There's this vision of slovenly, lazy manufacturers attempting to make a quick buck off of the poor, benighted, uneducated consumer (do you see how even you are dripping with condescension on this one?) without any thought to principles, ethics or good design practices when what actually happens is:

1) Nerds come up with a software package that does all sorts of cool shit

2) Manufacturers integrate that software package

3) Other nerds poke giant fucking holes in that software package causing real economic harm

4) Nerds on both sides come together to blame the manufacturers for using their software and the consumers for not understanding the undeniable superiority of nerds.

I've got 40-odd TB worth of Synology in the closet. It cost me multiple thousands of dollars and it does nothing sexy. It's a backup target for three different Time Machine instances, three Carbon Copy Cloner jobs and two instances of Macrium Reflect. It is literally a dumb linux RAID array, the second I've built, the first using Embedded bullshit and IDE back in 2000 when that shit was bleeding edge.

I built that 40-odd TB using Synology because if you ask the nerds, the nerds will say "if you want to set it and forget it, run Synology." Great. the non-hobbyist route, the "I'm willing to pay to do it right" approach that won out over the "I've got a spare DL380 I can sell you" method, required me to configure an NTP server via SSH in order to get my backups to work.

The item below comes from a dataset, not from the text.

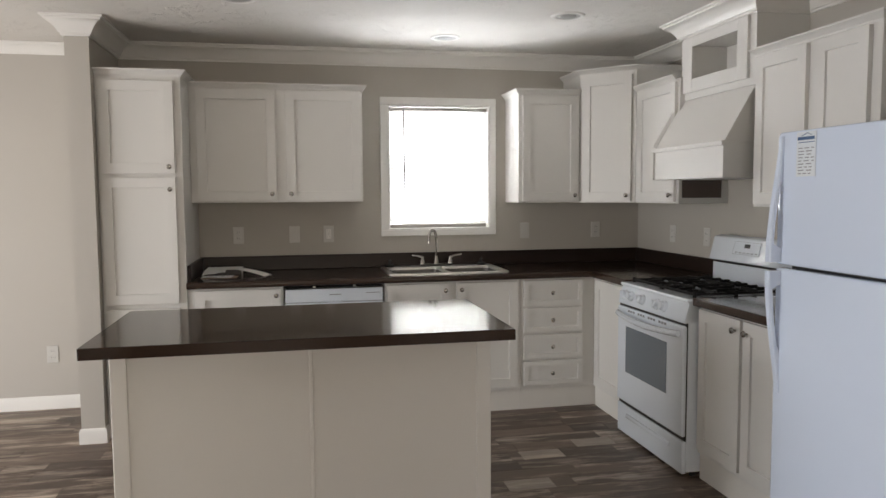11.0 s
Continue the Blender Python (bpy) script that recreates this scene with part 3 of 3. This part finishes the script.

So when you deliberately say "I want to do this right, I want to dot all the I's and cross the T's, you're still writing fucking shell commands.

And then Synolocker hits. And what's the advice of the nerds?

"Unplug it."

Yeah. Top professionals, competent everywhere, and whenever a threat comes out that they don't get to gloat about ahead of time, the response is hair-on-fire SHUT-IT-DOWN panic.

Okay, so you bring it back after three days of zero functionality and how do we nail it down to protect it from a vulnerability that existed when the damn thing was sold to you but nobody knew about it because reasons? Well, first compile this GNU repository...

And really, fuck 'em all. I can't think of a single client-side problem I have observed in the entire IT industry where the first instinct of everyone wasn't to slag on everybody who knew vaguely less than them. And you know what? Twice in my life I've had to load up a hard drive full of MP3s to replace the crashed music collections of friends who make their living supporting users but somehow don't have the common sense to back up terabytes of information. And you give them a stern look and they say "I know, I know, I should have backed up" but these are the same people that will berate someone for using one password across two websites.

There's no "but." Nerds giveth, nerds taketh away, and nerds thrash on everyone else for giving them the means to do so and fuck 'em.